The Ethiopian government is evicting up to 90,000 of its own people from their land to lease to foreign investors to grow crops for export. And they are doing this at a time when 4.5 million Ethiopians in the south-east of the country face starvation.
Survival International has charted the government’s theft of the country's most productive farmland, using so-called “nationalisation of land” to further the interests of a corrupt élite.
Along the Omo River in south west Ethiopia, Malaysian, Italian, Korean and Chinese firms are operating agri-businesses. The government is clearing as much as 245,000 hectares for vast state-owned, sugar-cane plantations. The self-sufficient, and efficient, Omo Valley people who have lived for centuries on small-scale mixed farming - the most sustainable kind of farming - are being forced out. Threats, jailings, beatings and rape are used to silence opposition.
The government deems the Omo valley people 'backward' and in need of modernisation. In other words, from independent farmers they will become landless labourers - either working for foreign interests or building a series of dams. This is an ecological disaster in the making that will deprive the land of its annual irrigation.
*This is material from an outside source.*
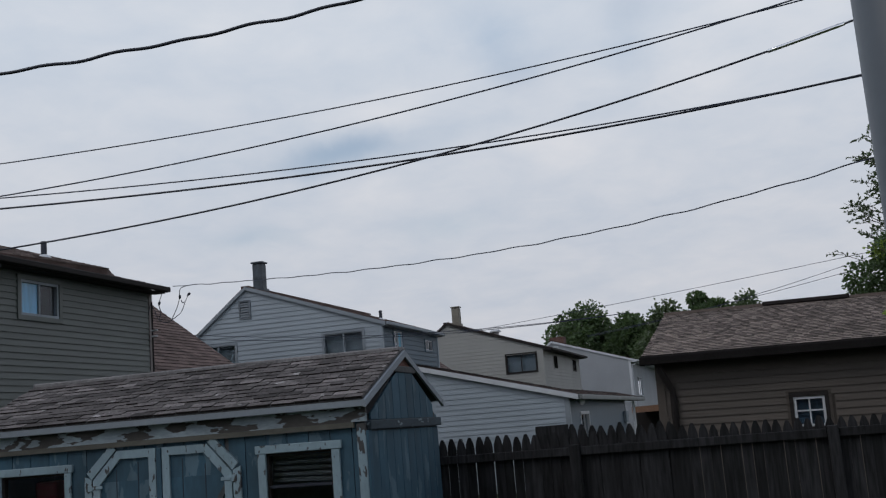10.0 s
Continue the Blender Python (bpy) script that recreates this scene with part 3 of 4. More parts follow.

Survival International’s Director, Stephen Corry, said: "The Omo Valley tribes people are neither ‘backward’ nor need ‘modernising’ – they are as much a part of the 21st century as the multinationals that seek to appropriate their land. The tragedy is, forcing them to become manual labourers will almost certainly lead to a drastic reduction in their quality of life and condemn them to starvation and destitution like so many of their fellow countrymen."
The Ethiopian Minister for Mines clarified his government's investment policy when he said that the country's deposits of gold, silver, copper and other metals and minerals are "totally open" to foreign investors, with "no restrictions" at all.
China is seizing the opportunities on offer - some might call it a simple buyout. China's trade with Africa will exceed $110bn (£71bn) in 2011 and in Ethiopia they are creating a huge construction boom and increases in food and other exports.
Ethiopia is a capitalist success story, with GDP rising from $6.88bn in 1994 to $28.53bn in 2010. The annual growth rate is 8% but the impoverishment of the majority is the price being paid. Half the country's 72 million people live on less than $1 a day. Children as young as eight labour in government-owned sugar cane plantations, managed by Indian agri-businesses, who pay the equivalent of $0.83 a day. Newly-landless Omo Valley people who don't find work will be forced to move to the capital, Addis Ababa – dubbed “the world's biggest slum city” – in search of work.
Prime Minister Meles Zenawi cynically defends these rapacious policies and says those who accuse foreign companies of land grabbing are ill-informed, saying: “We do not want to admire the beauty of our country while we starve.” Zenawi and his EPRDF party are a corrupt élite who stole the 2005 election. In a wave of protests, 30 people were killed and 80,000 students rounded up; many oppositionists are still in jail.
This opposition movement, driven temporarily underground, will re-emerge as Africa's peoples set out to complete their struggle for liberation from colonialism with a struggle for democracy. But to succeed it will need outside assistance and what happens now in Egypt - Africa's second most populous and politically now most advanced country – is absolutely crucial to all of Africa.
The establishment of a popular democracy in Egypt, based on People's Assemblies, could rush aid and support to democratic struggles elsewhere. The future of Africa is not in the hands of the Chinese government, the World Bank or the aid agencies - it is to a very great extent, in the hands of the Egyptian masses.